With mini-games becoming less relevant in defining who has the most mini-stars, unless a dramatic Battle Game happens (where players must give away a few mini-stars so that a mini-game with inflated values can be played) or a player manages to win a big amount of the mini-games that appear, the focus comes back to the board, because it is there that most of the action will take place. Gone are the spaces that give or take coins away from players, and in come sets of mini-stars of negative mini-stars that are spread through the board only waiting for the captain to show up and snatch them. Mario Party 9 has little to no spaces on its boards where nothing happens. Wherever you are and whatever you roll on the dice, chances are the vehicle will wind up landing on a space that triggers some sort of event, either lucky or terribly unlucky. Players can try to affect the result of the dice rolls positively or negatively by using special dice of various sorts, which are the only available items in the game. However, those dice are only acquired by landing on item spaces, which are – I might add – plentiful, but the fact remains that getting good items no longer relies on being skilled enough to collect coins that will allow good purchases, instead, getting the chance to think strategically with the items at hand depends on being lucky enough to land on the right spot.

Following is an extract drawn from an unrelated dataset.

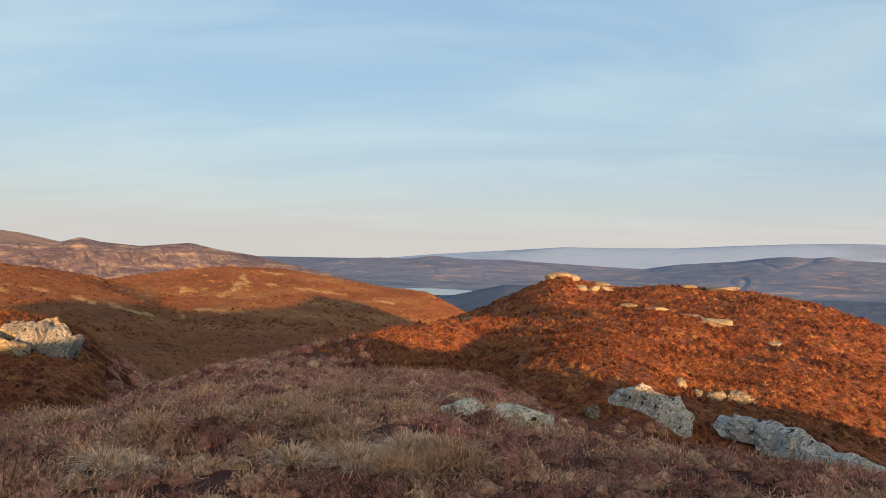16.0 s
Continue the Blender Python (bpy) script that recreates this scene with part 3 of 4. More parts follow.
hill("far_ridge", "faint far ridge beneath the sun", RIDGE_SUN_HAZE,
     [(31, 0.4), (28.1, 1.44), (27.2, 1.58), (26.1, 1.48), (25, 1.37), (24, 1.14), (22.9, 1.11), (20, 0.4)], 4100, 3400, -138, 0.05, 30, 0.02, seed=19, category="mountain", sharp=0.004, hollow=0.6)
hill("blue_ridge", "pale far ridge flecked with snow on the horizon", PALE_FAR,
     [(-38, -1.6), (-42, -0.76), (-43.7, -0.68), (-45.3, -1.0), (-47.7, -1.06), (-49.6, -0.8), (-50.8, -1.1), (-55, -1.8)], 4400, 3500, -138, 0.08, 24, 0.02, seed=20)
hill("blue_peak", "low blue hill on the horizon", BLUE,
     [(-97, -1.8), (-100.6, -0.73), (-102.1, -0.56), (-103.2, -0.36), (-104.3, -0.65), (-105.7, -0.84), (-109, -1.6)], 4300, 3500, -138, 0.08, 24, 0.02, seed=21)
hill("peaked_mountain", "brown peaked mountain in evening sun", GRASS_HILL,
     [(-98, -1.9), (-102, -1.25), (-105.5, -1.0), (-109.6, -0.65), (-112.7, -0.5), (-115.5, -0.31), (-117.8, -0.54), (-120.9, -0.61), (-123.2, -0.6), (-125.4, 0.02), (-127.9, 0.36), (-129.6, 1.16), (-132.1, 1.37), (-133.8, 1.48), (-135.3, 1.67), (-136.9, 1.3), (-138.5, 0.95), (-140, 0.27), (-142.1, 0.0), (-144.6, -0.6), (-150, -1.8)],
     3000, 1500, -138, 0.1, 60, 0.03, seed=22, gully=0.014, gully_size=90, category="mountain", marks=[([(-134.4, 0.6), (-135.0, 0.1), (-135.8, -0.5)], 0.16, 2.5)], rocky=[(-135.3, -0.3, 1.8, 0.45), (-117, -1.0, 2.5, 0.25)])
hill("knobbly_ridge", "knobbly purple-brown ridge with grassy streaks", PURPLE,
     [(-130, -2.5), (-136, -1.3), (-139, -0.72), (-142, -0.66), (-144.1, -0.73), (-145.8, -0.22), (-147.1, -0.53), (-149.8, -0.79), (-151.5, -0.64), (-153.3, -0.48), (-155.2, -0.96), (-157.9, -1.36), (-160.8, -2.05), (-166, -3.2), (-172, -4.4)],
     1400, 600, -120, 0.1, 60, 0.07, seed=23, gully=0.05, gully_size=45, banded=0.8)
hill("lochside_hill", "blue-grey hazy hills beyond the loch", BLUE,
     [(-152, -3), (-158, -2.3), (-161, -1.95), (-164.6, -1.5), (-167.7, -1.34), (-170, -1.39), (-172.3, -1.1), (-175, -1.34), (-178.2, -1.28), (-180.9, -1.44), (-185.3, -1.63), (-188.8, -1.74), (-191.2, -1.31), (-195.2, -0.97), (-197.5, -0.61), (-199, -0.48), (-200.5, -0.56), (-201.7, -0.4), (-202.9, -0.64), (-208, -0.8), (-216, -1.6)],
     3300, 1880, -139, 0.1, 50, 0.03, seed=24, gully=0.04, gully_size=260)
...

Ultimately, what Mario Party 9, with the decreasing value it gives to mini-games by making their rewards more even, does is that it puts a huge amount of value on what happens during board play; in other words: there has never been a Mario Party where luck counts this much. Nearly all of the game's amazing boards are literally out to kill you. With the exception of the first board, all other stages have one or two traps that can cause the captain of the vehicle to lose half of his mini-star collection. On Boo's Horror Castle, your host will run after your vehicle by moving three spaces per turn, and if reached, the vehicle's captain will lose half of his mini-stars; on Magma Mine the same fate will await those who do not get high enough numbers to get away from the increasing level of lava; and on Bob-omb Factory, a hot potato Bob-omb will drop from the ceiling and explode in the face of the vehicle's captain once the vehicle has moved a certain amount of spaces. All of the boards, with no exception, are amazingly designed and extremely entertaining to play, but those who lose their minds a little bit too fast over the losing of some virtual currency might experience some really rough moments here.

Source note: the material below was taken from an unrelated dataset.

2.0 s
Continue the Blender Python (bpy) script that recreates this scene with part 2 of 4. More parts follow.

Even though they do not count as much as they used to, Mario Party 9 offers the most solid mini-game collection of the series. Eventually, older players will stumble upon some familiar moments that have been obviously inspired by previous Mario Party classics, but even those are fun all the same. Thankfully, after Mario Party 8 became plagued by uninspired mini-games that occasionally suffered from motion controls, Mario Party 9 mostly presented activities that either make use of the Wiimote's very precise pointer or from its old-school setup, as it is turned on its side. Aside from the mini-games where two players face off against Bowser Jr. in an attempt to stop Bowser's most annoying minion, the big highlights of the this title's vast collection of games might be the boss battles that take place twice at specific points of each board. Those battles are nothing but cooperative mini-games where players must do something to defeat one of Bowser's minor bad guys. In those battles, points are awarded according to the number of hits each player lands on the foe, with the winner being decided accordingly. Not only are those moments rather refreshing, because they bring a style of mini-game gameplay that had never been tried out before, they are also quite fun because they feel like grander mini-games and because defeating each boss requires very different and unexpected strategies.

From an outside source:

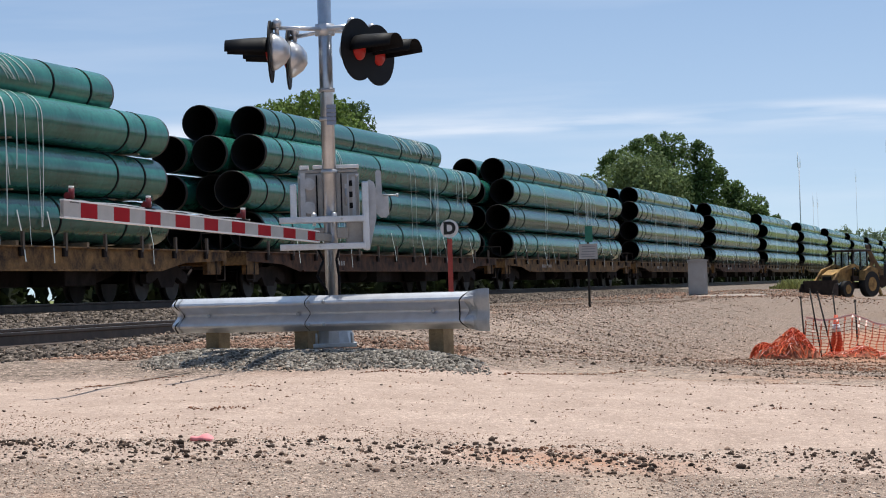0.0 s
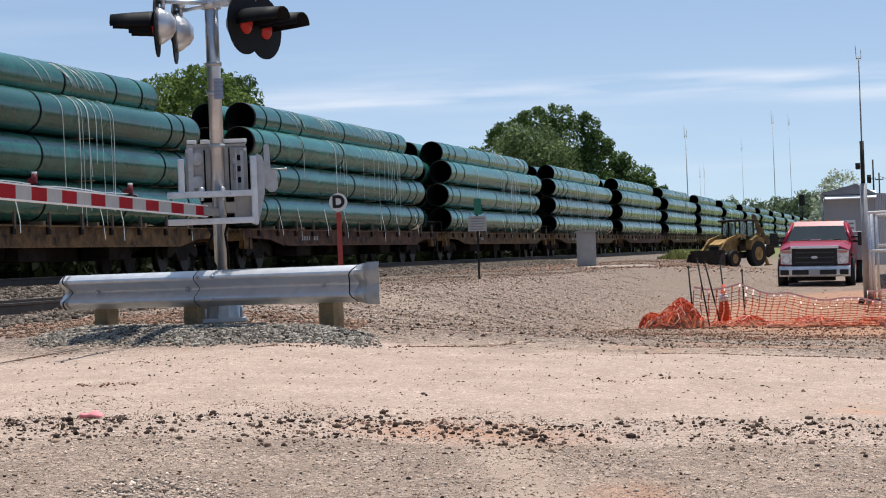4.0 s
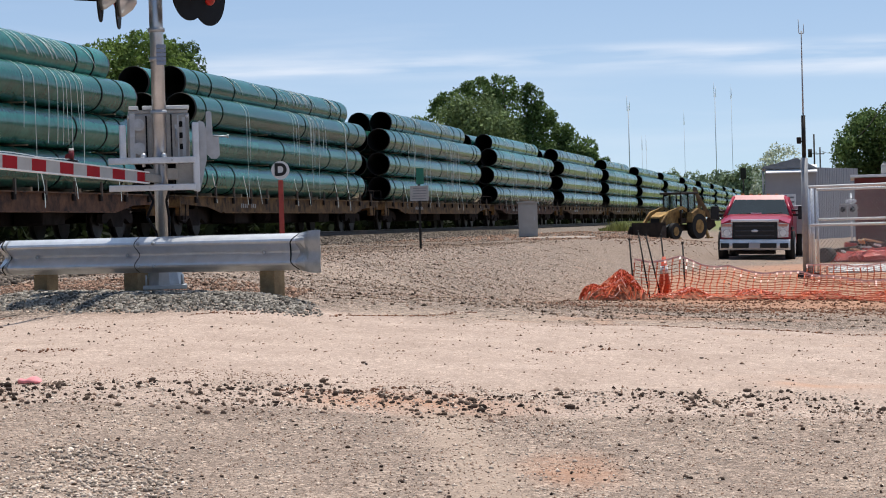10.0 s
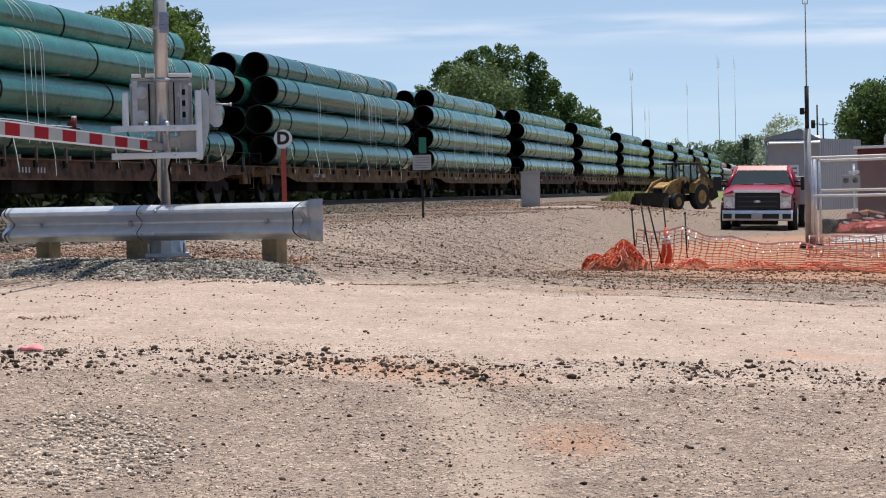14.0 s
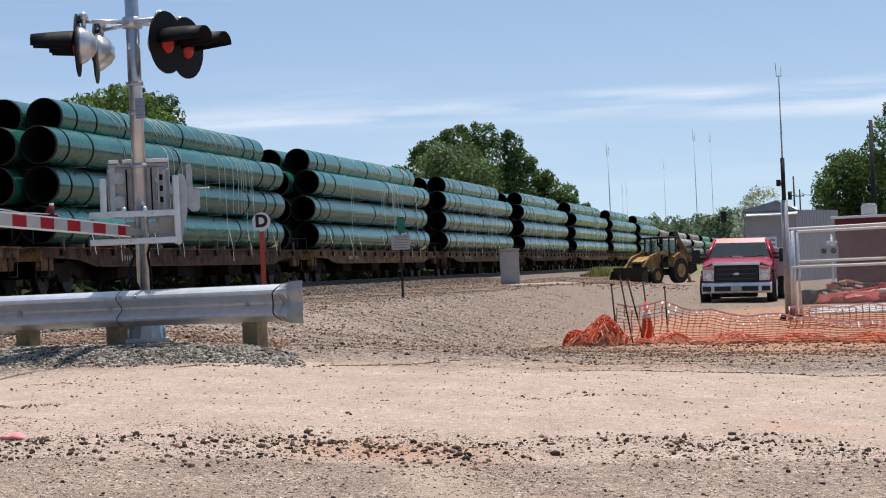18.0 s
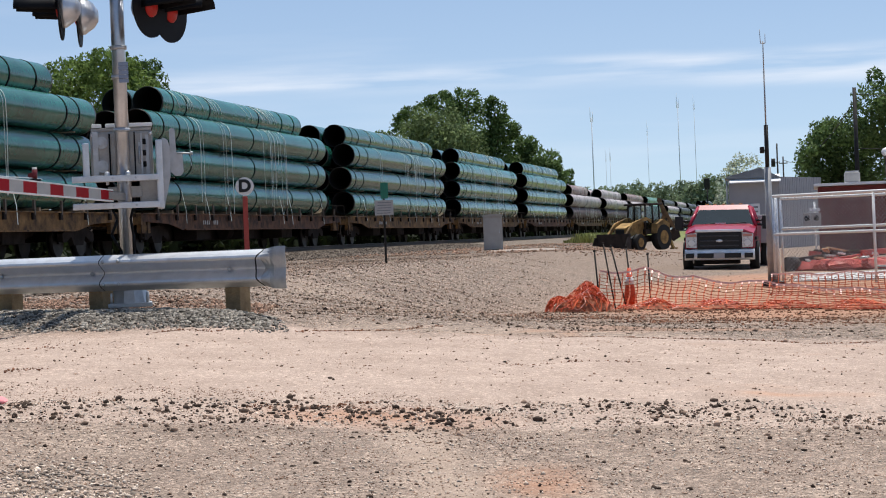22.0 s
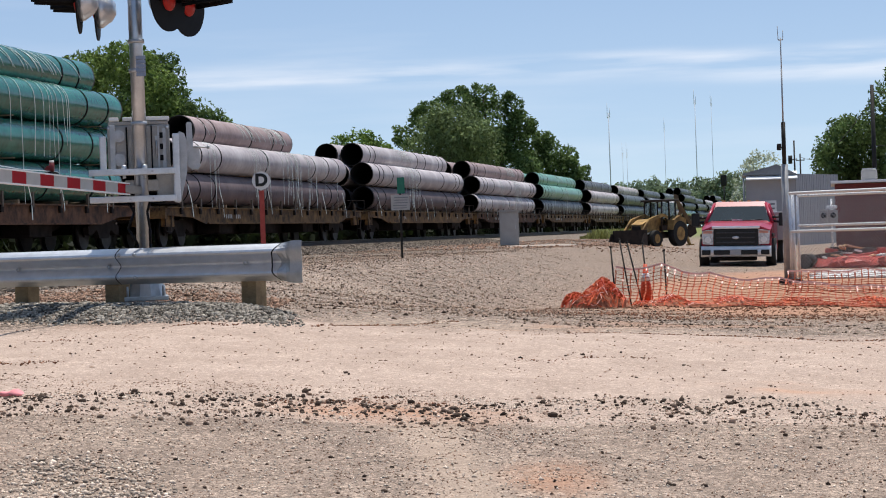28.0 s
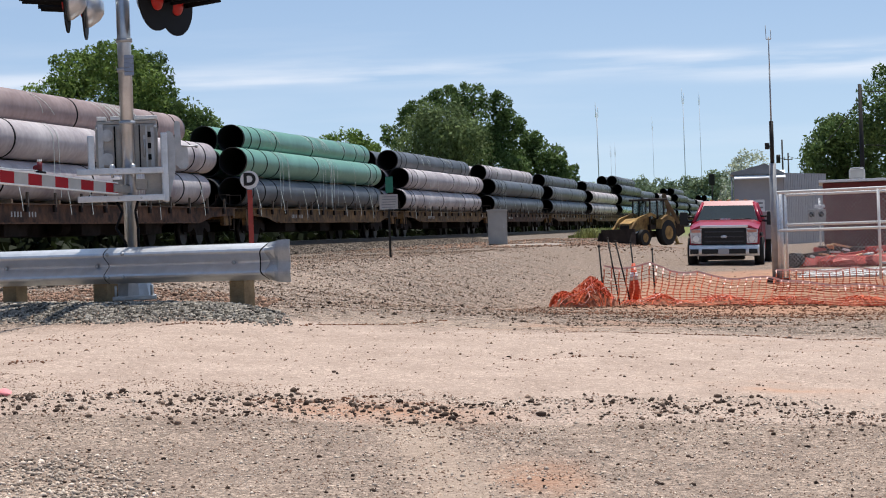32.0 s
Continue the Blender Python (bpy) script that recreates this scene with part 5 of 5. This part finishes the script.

By being shorter and much less bland, it is now much easier to string together many sessions of board games one right after the other, and it is extremely likely that, due to the positive changes that have been implemented, the game's Party Mode will be the one that is most played. Still, Mario Party 9 still invests in the traditional extra modes of the series, featuring a single-player mode with a very silly backstory that tries, and fails, to motivate players to try the game whilst their friends are away; the always present, and very nice, Mini-Game mode where it is possible to take part in different kinds of mini-game-only competitions; and an Extra Mode where some very fun mini-games await players - such as Wii Sports-inspired bowling alley with moving Goombas for pins and a Koopa shell for a ball – or it is even possible to play some of the game's mini-games in a totally new camera perspective, making them much harder, especially given the fact that Mario Party 9 will challenge players to survive for up to 60 seconds on those dangerous arenas. Due to how much it has strayed away from the series' usual pattern, Mario Party 9 already offers plenty of gameplay hours in its Party Mode by itself, but it seems that developers have tried really hard to turn plentiful into endless, by packing the game with great extra content in addition to the amazing boards, and it would be fair to say that they have succeeded in their mission.

In the end, Mario Party 9 is the very best that the industry can offer in terms of party games. Sure, its heavy reliance on luck will make some players turn the game away even before giving it a try, but doing so would be an awful mistake. By evening out the playing field, Mario Party 9 becomes an extremely competitive mess, and between the beginning of a board and the end of its final boss battle there will be laughter, either from total joy or despairing sadness; thrills, after all trying to hit a good number on the dice to escape from mini-star eating lava is up there in the top of video games' most tense moments; and many other emotions that only such a social gaming experience can offer. What Mario Party 9 does most effectively, is that it makes us care more about the journey than about the ending itself. Winning is still important, and everyone will try their best to do so, but losing half of your mini-stars a few steps away from the end becomes ridiculously irrelevant in the light of so much simple silly fun among friends. By doing so, Mario Party 9 gets away from being so dependent on luck; in fact, it even becomes deserving of praise for making even our most skill lacking friend a worthy opponent, and making all gatherings much more fun. A few years from now, when some Mario Party games are long forgotten either for being bad or for being too old, Mario Party 9 will still be played over and over again. It will become more essential to friendly parties than music, conversation or food itself; it will be the one guest everyone wants to see on the invitation list.